Foner clearly cares deeply about her characters, but she hasn’t given them, or her actresses, any room to breathe. (Fanning, in particular, needs careful handling–as serious and talented as she is, when photographed in the wrong way, as she sometimes is here, she sometimes shows intensity with the kind of pop-eyed glare of her startling blue eyes that suggests the supernatural characters she’s played in theTwilight and other movies.) A third-act tragedy tears them apart (so they can be brought back together), and even when either of them is supposed to do something “surprising,” it’s in exactly the way you’d expect. Even though these girls are inexperienced teenagers, they act very much like middle-aged women in movies, as though the script had been adjusted demographically to help it earn financing.
Very Good Girls is about daring, but there’s no daring in it; it’s warm-hearted, hazy and mostly empty.
The screenplay for The Spectacular Now, a Dramatic Competition entry at Sundance, was written by the team of Scott Neustadter and Michael H. Weber, who also wrote (500) Days of Summer, but the new film has none of the breezy and somewhat gimmicky visual style of that hit. Director James Ponsoldt, instead, goes to the extreme of structuring several of the key sequences with little if any editing at all, with just one or two continuous shots. It’s a strategy that underscores the plainspoken earnestness of the film, one of the best stories about teens since Friday Night Lights bit the dust.
Oddly, even though Ponsoldt didn’t write Spectacular Now (and it was based on a novel by Tim Tharp to begin with), the film plays in many respects like a prequel to Ponsoldt’s last Sundance entry, Smashed. There is, again, the pull of alcohol as a pleasant means of blocking out reality, and the conflict within a young woman (here Shailene Woodley’s Aimee) between responsibility and her feelings for a damaged male, Miles Teller’s Sutter. The difference is that while Smashed was mostly concerned with Mary Elizabeth Winstead’s character (Winstead shows up again in Spectacular Now, part of the superb supporting cast as Sutter’s sister), the new film zeroes in on Sutter and the increasing torment he suffers when suddenly being the high school “fun guy” isn’t fun anymore.

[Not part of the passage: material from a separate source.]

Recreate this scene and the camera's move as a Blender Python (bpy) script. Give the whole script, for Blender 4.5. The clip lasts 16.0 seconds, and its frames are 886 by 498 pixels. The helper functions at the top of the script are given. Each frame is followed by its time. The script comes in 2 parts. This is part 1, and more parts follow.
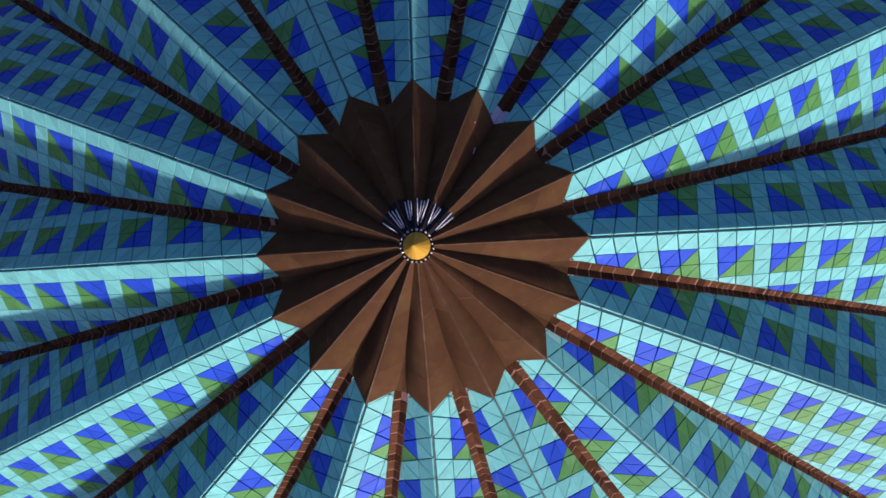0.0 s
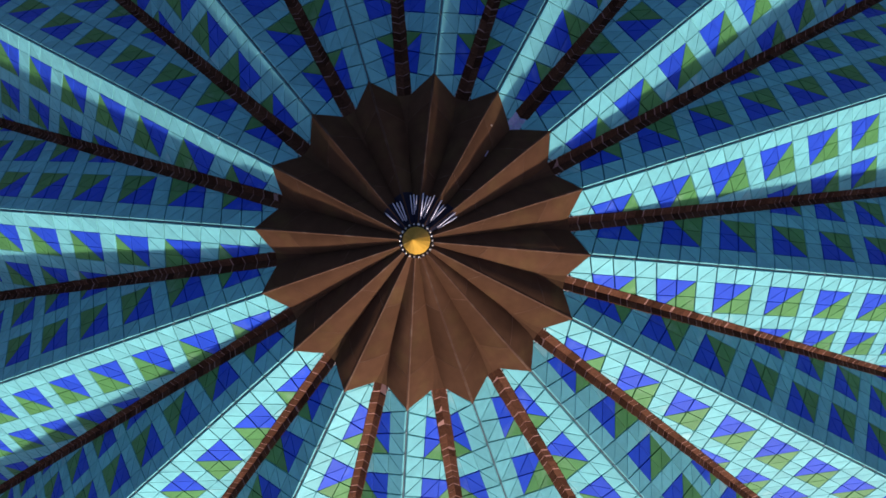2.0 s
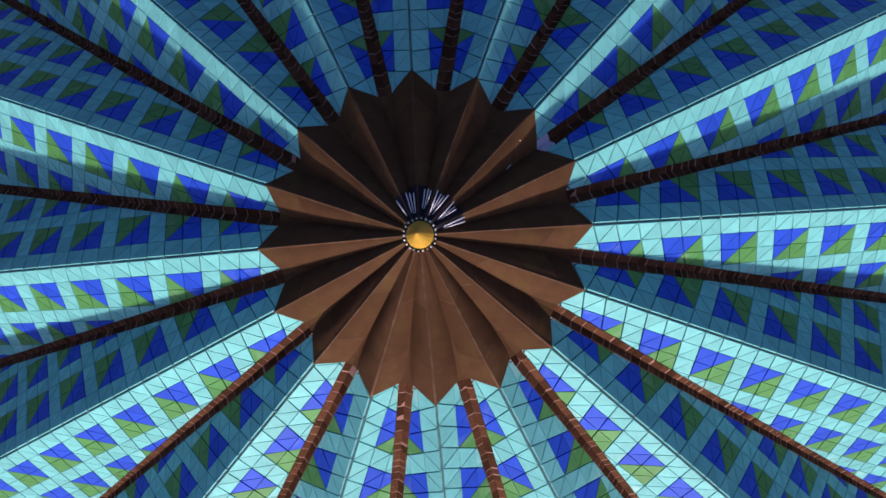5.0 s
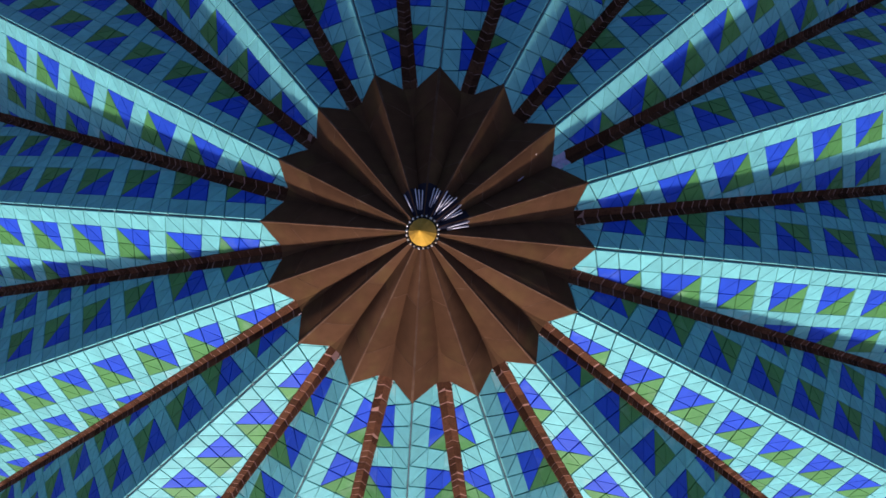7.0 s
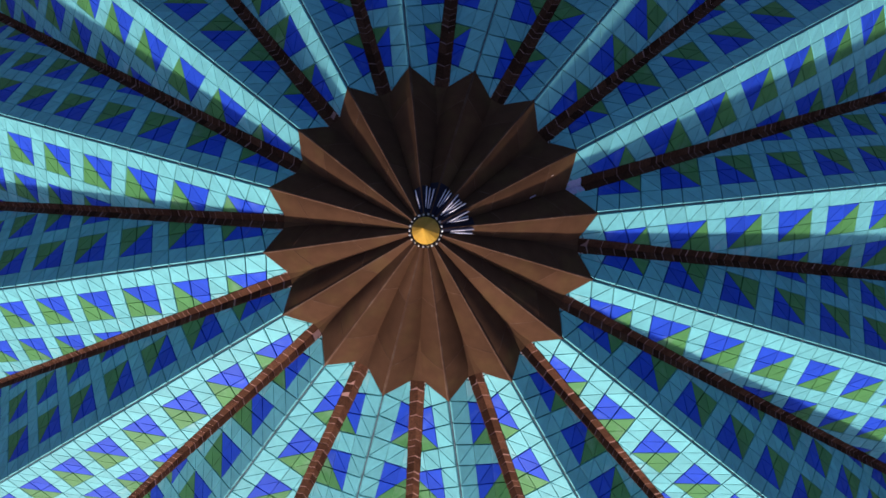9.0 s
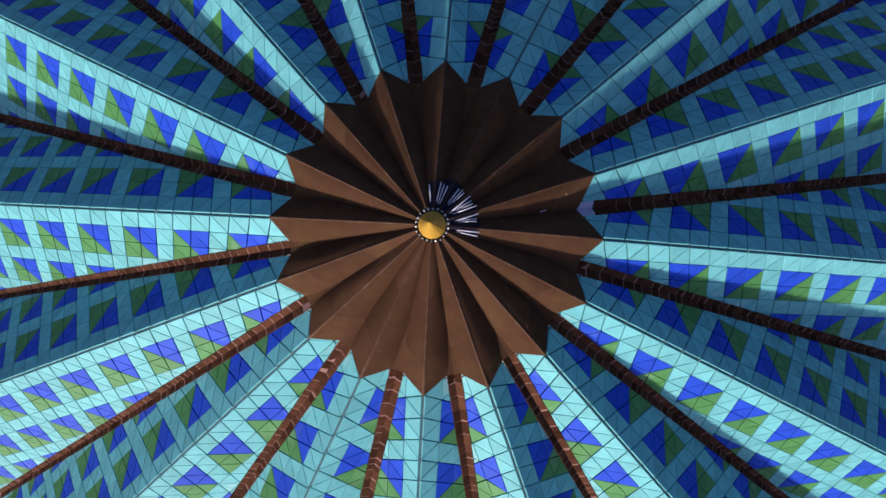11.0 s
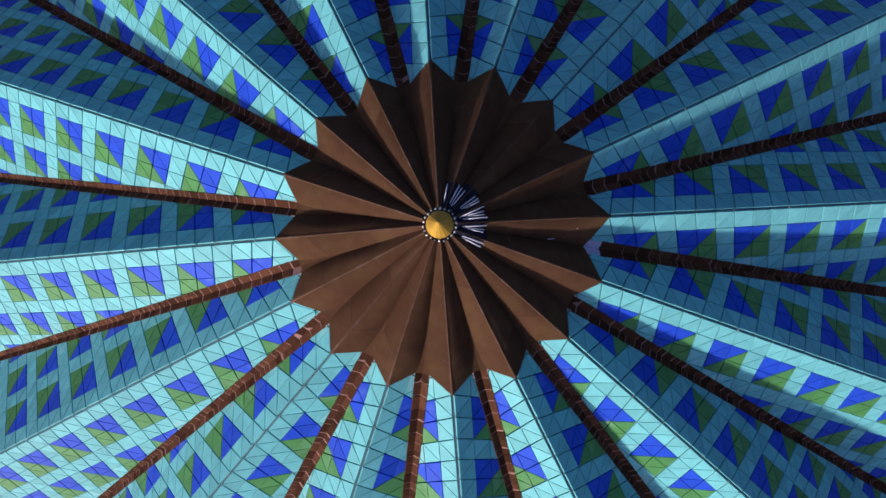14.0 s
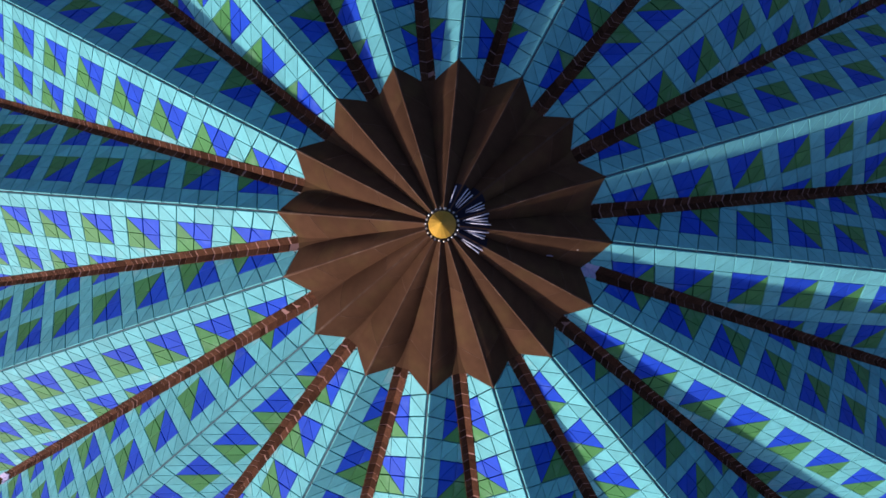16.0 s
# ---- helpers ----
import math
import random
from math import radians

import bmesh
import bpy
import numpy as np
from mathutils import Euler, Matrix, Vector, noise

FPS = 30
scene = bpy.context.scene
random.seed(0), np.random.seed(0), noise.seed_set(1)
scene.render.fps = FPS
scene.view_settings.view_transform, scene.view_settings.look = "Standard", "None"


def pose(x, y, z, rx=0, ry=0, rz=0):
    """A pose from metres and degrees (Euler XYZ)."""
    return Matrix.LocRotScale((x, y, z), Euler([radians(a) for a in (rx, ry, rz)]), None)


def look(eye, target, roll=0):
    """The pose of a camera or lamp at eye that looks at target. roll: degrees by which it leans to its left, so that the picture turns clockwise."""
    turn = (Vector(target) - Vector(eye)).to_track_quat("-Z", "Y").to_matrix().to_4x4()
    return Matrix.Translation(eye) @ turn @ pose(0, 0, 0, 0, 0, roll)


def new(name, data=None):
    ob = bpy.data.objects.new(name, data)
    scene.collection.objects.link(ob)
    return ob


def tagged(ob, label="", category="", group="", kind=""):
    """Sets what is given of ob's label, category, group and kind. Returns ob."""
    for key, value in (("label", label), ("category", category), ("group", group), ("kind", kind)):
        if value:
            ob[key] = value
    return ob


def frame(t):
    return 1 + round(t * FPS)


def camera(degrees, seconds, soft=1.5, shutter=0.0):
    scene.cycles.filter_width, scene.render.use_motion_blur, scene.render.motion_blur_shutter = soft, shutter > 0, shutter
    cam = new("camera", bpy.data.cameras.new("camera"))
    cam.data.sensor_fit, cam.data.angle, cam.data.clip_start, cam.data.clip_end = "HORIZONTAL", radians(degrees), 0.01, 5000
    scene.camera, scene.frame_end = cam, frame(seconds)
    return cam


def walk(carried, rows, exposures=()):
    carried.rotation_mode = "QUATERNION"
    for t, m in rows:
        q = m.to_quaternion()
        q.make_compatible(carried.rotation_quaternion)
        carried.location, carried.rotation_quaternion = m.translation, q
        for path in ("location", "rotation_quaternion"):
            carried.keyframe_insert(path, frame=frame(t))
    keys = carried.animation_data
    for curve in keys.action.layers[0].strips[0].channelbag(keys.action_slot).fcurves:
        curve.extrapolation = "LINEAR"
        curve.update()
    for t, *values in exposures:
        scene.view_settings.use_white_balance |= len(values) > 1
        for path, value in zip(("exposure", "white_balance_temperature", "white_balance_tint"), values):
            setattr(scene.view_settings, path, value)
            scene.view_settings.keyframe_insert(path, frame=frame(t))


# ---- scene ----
cam = camera(85.74, 16.0, soft=1.6)
WALK = [
    (0, pose(0.7016, -0.1108, 21.0564, 0.129, 1.832, -3.176)),
    (0.5, pose(0.6998, -0.1112, 21.0421, 0.188, 1.801, -1.327)),
    (1, pose(0.6977, -0.1115, 21.0281, 0.247, 1.776, 0.662)),
    (1.5, pose(0.6955, -0.1126, 21.0146, 0.278, 1.733, 2.468)),
    (2, pose(0.6926, -0.1164, 21.0012, 0.212, 1.657, 4.540)),
    (2.5, pose(0.6866, -0.1177, 20.9935, 0.233, 1.641, 6.876)),
    (3, pose(0.6796, -0.1176, 20.9918, 0.313, 1.635, 9.475)),
    (3.5, pose(0.6733, -0.1168, 20.9938, 0.409, 1.633, 11.898)),
    (4, pose(0.6710, -0.1151, 20.9971, 0.490, 1.570, 14.131)),
    (6.5, pose(0.6916, -0.0780, 21.0105, 0.574, 1.629, 24.917)),
    (7, pose(0.6825, -0.0600, 21.0099, 0.593, 1.668, 27.220)),
    (7.5, pose(0.6740, -0.0388, 21.0082, 0.646, 1.704, 29.137)),
    (8, pose(0.6666, -0.0174, 21.0074, 0.682, 1.718, 32.045)),
    (8.5, pose(0.6616, 0.0013, 21.0084, 0.648, 1.693, 35.225)),
    (9, pose(0.6563, 0.0173, 21.0106, 0.596, 1.664, 38.338)),
    (11.5, pose(0.5886, -0.0001, 21.0478, 0.284, 1.464, 51.646)),
    (12, pose(0.5716, 0.0072, 21.0477, 0.241, 1.419, 54.596)),
    (12.5, pose(0.5514, 0.0154, 21.0461, 0.237, 1.437, 57.177)),
    (13, pose(0.5324, 0.0245, 21.0428, 0.192, 1.447, 59.497)),
    (13.5, pose(0.5136, 0.0345, 21.0389, 0.149, 1.448, 61.500)),
    (14, pose(0.4960, 0.0448, 21.0364, 0.090, 1.442, 63.707)),
    (14.5, pose(0.4792, 0.0545, 21.0358, 0.015, 1.429, 65.957)),
    (15, pose(0.4626, 0.0638, 21.0363, -0.062, 1.424, 68.577)),
    (15.5, pose(0.4470, 0.0735, 21.0375, -0.144, 1.393, 70.761)),
    (16, pose(0.4302, 0.0835, 21.0393, -0.188, 1.378, 72.739)),
]
walk(cam, WALK, exposures=[(0, -0.02, 6070, 29), (8, -0.06, 5950, 28), (16, -0.13, 5720, 28)])

# ---- light: a low sun and a clear sky ----
SUN_AZ, SUN_EL = 156.5, 17.8        # degrees clockwise from +Y, and above the horizon
world = bpy.data.worlds.new("sky")
scene.world = world
world.use_nodes = True
wn = world.node_tree
sky = wn.nodes.new("ShaderNodeTexSky")
sky.sky_type, sky.sun_disc = "NISHITA", False
sky.ozone_density, sky.dust_density = 3.4, 3.4
sky.sun_elevation, sky.sun_rotation = radians(SUN_EL), radians(SUN_AZ)
wn.nodes["Background"].inputs["Strength"].default_value = 0.115
wn.links.new(sky.outputs[0], wn.nodes["Background"].inputs["Color"])
sun = new("sun", bpy.data.lights.new("sun", "SUN"))
sun.data.energy, sun.data.angle, sun.data.color = 4.15, radians(2.0), (1.0, 0.94, 0.72)
to_sun = Vector((math.cos(radians(SUN_EL)) * math.sin(radians(SUN_AZ)),
                 math.cos(radians(SUN_EL)) * math.cos(radians(SUN_AZ)), math.sin(radians(SUN_EL))))
sun.matrix_world = look(to_sun * 100, (0, 0, 0))


# ---- materials ----
def material(name, color, rough=0.5, metal=0.0, vary=0.1, grain=30.0, bump=0.1, stain=None, stain_scale=2.0, stain_amount=0.3, spec=0.5):
    """Base colour varied from piece to piece, by fine grain and by larger stains, with a fine relief."""
    m = bpy.data.materials.new(name)
    m.use_nodes = True
    n, l = m.node_tree.nodes, m.node_tree.links
    b = n["Principled BSDF"]
    b.inputs["Metallic"].default_value = metal
    b.inputs["Specular IOR Level"].default_value = spec
    geo = n.new("ShaderNodeNewGeometry")
    info = n.new("ShaderNodeObjectInfo")
    fine = n.new("ShaderNodeTexNoise")
    fine.inputs["Scale"].default_value, fine.inputs["Detail"].default_value = grain, 4
    wide = n.new("ShaderNodeTexNoise")
    wide.inputs["Scale"].default_value, wide.inputs["Detail"].default_value = stain_scale, 5
    for t in (fine, wide):
        l.new(geo.outputs["Position"], t.inputs["Vector"])
    # brightness factor from piece and grain
    add = n.new("ShaderNodeMath")
    add.operation = "ADD"
    l.new(info.outputs["Random"], add.inputs[0])
    l.new(geo.outputs["Random Per Island"], add.inputs[1])
    frac = n.new("ShaderNodeMath")
    frac.operation = "FRACT"
    l.new(add.outputs[0], frac.inputs[0])
    piece = n.new("ShaderNodeMapRange")
    piece.inputs["To Min"].default_value, piece.inputs["To Max"].default_value = 1 - vary, 1 + vary
    l.new(frac.outputs[0], piece.inputs["Value"])
    g = n.new("ShaderNodeMapRange")
    g.inputs["From Min"].default_value, g.inputs["From Max"].default_value = 0.25, 0.75
    g.inputs["To Min"].default_value, g.inputs["To Max"].default_value = 1 - vary * 0.8, 1 + vary * 0.8
    l.new(fine.outputs["Fac"], g.inputs["Value"])
    mul = n.new("ShaderNodeMath")
    mul.operation = "MULTIPLY"
    l.new(piece.outputs[0], mul.inputs[0])
    l.new(g.outputs[0], mul.inputs[1])
    mix = n.new("ShaderNodeMix")
    mix.data_type = "RGBA"
    mix.inputs["A"].default_value = (*color, 1)
    mix.inputs["B"].default_value = (*(stain or [c * 0.6 for c in color]), 1)
    sr = n.new("ShaderNodeMapRange")
    sr.inputs["From Min"].default_value, sr.inputs["From Max"].default_value = 0.5, 0.75
    sr.inputs["To Max"].default_value = stain_amount
    l.new(wide.outputs["Fac"], sr.inputs["Value"])
    l.new(sr.outputs[0], mix.inputs["Factor"])
    scale = n.new("ShaderNodeVectorMath")
    scale.operation = "SCALE"
    l.new(mix.outputs["Result"], scale.inputs[0])
    l.new(mul.outputs[0], scale.inputs["Scale"])
    l.new(scale.outputs[0], b.inputs["Base Color"])
    rr = n.new("ShaderNodeMapRange")
    rr.inputs["To Min"].default_value, rr.inputs["To Max"].default_value = rough * 0.8, min(1, rough * 1.25)
    l.new(wide.outputs["Fac"], rr.inputs["Value"])
    l.new(rr.outputs[0], b.inputs["Roughness"])
    if bump:
        bp = n.new("ShaderNodeBump")
        bp.inputs["Strength"].default_value, bp.inputs["Distance"].default_value = bump, 0.01
        l.new(fine.outputs["Fac"], bp.inputs["Height"])
        l.new(bp.outputs[0], b.inputs["Normal"])
    return m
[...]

Although Spectacular Now turns a bit conventional by the very end, for most of its length it takes an unusual, even daring slant on the teen romance story. We’ve seen plenty of superficial jocks melt before sweet, honest girls before, but Sutter isn’t really a jock–he’s just the kid who, by way of his ever-present flask, is unfailingly good company. And the film also delves into the damage a boy like that can do to the sweet, honest girl, even if he doesn’t mean to hurt her.
Spectacular Now does a mostly remarkable job of side-stepping cliche, with the result that when he reaches its emotional peaks late in the story, they really have a punch. The young characters keep stepping outside of their types, in a script that for once is influenced by the Breakfast Club John Hughes, and not the Ferris Bueller.
Ponsoldt is superb with actors, and this film, like Smashed, is crammed with performers who can realize all the nuances of the script. Apart from Woodley, who proves that her work in The Descendants was no fluke (and also her willingness to play an unglamorized teen who doesn’t turn into a CW star at the end), and Teller, little known until now, the cast includes Jennifer Jason Leigh and Kyle Chandler as Sutter’s parents, Bob Odenkirk (very low key) as his boss, Brie Larson as his ex and Andre Royo as a teacher.
Is there a wide audience for The Spectacular Now, a film without fast-cut musical montages, animated cutaways, or the comforts of cliche? It would be nice to think that a film as moving and sincere as this can sell some tickets. The film has been acquired for distribution by newcomer A24, so we’ll find out later this year.




























Really interested in The Spectacular Now, I've been hearing great things about it.
As someone with an odd obsession with John Hughes teenage movies Spectacular Now sounds like something to look out for.